Pull out each line of the data that includes the word "with".

__Supplied information__.
==*==

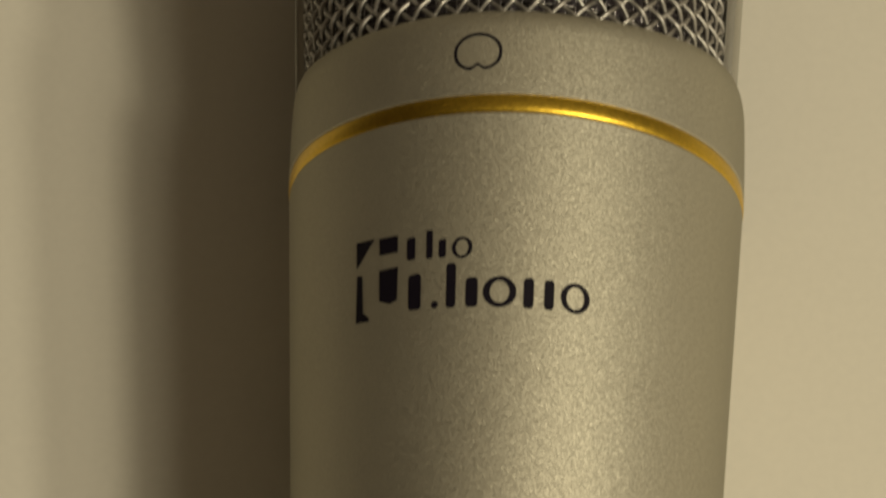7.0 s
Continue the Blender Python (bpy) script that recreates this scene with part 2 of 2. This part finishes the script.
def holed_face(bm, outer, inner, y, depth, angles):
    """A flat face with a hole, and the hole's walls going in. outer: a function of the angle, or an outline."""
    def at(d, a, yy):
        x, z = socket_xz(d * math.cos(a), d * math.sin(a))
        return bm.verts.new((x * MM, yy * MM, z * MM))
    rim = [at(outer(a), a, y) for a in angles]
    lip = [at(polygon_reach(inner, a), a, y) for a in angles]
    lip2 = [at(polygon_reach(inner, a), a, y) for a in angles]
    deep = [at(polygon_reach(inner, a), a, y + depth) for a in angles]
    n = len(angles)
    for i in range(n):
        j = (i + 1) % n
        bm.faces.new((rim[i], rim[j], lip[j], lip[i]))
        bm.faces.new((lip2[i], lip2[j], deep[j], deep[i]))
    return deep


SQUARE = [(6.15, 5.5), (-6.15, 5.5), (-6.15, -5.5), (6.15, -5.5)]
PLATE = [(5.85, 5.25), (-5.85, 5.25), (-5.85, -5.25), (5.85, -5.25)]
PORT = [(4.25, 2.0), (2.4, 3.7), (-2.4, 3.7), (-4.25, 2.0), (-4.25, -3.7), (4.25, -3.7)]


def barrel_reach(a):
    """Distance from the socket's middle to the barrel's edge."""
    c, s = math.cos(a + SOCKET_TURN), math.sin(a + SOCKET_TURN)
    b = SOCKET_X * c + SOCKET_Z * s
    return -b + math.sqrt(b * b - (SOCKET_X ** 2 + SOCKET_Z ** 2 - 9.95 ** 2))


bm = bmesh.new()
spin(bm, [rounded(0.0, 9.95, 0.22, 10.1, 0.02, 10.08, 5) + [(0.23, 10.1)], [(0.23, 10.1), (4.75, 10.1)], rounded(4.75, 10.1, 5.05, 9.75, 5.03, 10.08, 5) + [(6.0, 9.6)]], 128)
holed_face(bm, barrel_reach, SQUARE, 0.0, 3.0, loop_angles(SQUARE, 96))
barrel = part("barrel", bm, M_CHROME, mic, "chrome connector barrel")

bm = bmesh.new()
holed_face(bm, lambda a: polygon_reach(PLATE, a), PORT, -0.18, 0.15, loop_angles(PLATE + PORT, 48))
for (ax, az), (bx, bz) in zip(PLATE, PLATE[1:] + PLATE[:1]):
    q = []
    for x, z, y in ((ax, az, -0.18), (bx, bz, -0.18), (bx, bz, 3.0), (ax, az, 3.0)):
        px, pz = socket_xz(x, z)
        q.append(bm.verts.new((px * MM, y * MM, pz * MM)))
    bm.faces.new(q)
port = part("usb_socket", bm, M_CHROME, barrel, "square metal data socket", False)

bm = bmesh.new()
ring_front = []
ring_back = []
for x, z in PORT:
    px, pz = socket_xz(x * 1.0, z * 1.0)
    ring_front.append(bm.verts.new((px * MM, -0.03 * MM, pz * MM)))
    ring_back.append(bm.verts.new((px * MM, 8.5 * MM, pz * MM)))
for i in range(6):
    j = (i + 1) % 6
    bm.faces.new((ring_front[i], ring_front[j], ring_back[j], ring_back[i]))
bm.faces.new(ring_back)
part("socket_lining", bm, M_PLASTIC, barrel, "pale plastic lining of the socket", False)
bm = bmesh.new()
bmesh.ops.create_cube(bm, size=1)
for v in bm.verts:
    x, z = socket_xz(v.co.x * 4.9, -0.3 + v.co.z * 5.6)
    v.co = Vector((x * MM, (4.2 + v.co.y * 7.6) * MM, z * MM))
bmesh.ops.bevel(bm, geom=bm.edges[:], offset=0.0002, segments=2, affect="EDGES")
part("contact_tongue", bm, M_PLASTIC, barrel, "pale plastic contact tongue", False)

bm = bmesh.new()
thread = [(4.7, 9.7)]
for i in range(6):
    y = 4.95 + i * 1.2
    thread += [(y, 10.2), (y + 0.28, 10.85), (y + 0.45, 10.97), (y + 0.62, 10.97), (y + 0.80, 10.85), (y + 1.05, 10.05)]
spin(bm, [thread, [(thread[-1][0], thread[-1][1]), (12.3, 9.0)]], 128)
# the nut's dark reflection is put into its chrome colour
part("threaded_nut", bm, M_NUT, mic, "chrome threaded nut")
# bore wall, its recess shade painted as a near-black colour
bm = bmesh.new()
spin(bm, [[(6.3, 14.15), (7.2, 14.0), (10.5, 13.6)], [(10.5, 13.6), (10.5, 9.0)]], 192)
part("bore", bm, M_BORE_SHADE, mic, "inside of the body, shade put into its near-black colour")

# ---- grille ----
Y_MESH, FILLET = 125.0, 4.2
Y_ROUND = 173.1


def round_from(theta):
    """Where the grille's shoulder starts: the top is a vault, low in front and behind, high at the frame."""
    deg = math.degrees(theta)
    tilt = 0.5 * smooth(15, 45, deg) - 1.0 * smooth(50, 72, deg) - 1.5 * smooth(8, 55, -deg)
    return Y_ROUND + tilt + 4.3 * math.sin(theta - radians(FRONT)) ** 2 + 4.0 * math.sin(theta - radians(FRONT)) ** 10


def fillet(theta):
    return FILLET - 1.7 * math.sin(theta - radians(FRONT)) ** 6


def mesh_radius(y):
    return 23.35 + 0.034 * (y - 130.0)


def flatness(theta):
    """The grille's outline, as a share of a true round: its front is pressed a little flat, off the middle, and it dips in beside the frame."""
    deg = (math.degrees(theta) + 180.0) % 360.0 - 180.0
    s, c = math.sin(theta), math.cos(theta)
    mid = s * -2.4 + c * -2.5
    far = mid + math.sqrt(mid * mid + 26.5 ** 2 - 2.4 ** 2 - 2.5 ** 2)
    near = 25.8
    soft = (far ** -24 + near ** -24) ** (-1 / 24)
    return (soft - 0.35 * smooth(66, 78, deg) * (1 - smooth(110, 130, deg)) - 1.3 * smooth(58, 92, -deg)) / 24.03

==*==

__Response to the exercise__.
Continue the Blender Python (bpy) script that recreates this scene with part 2 of 2. This part finishes the script.
    """A flat face with a hole, and the hole's walls going in. outer: a function of the angle, or an outline."""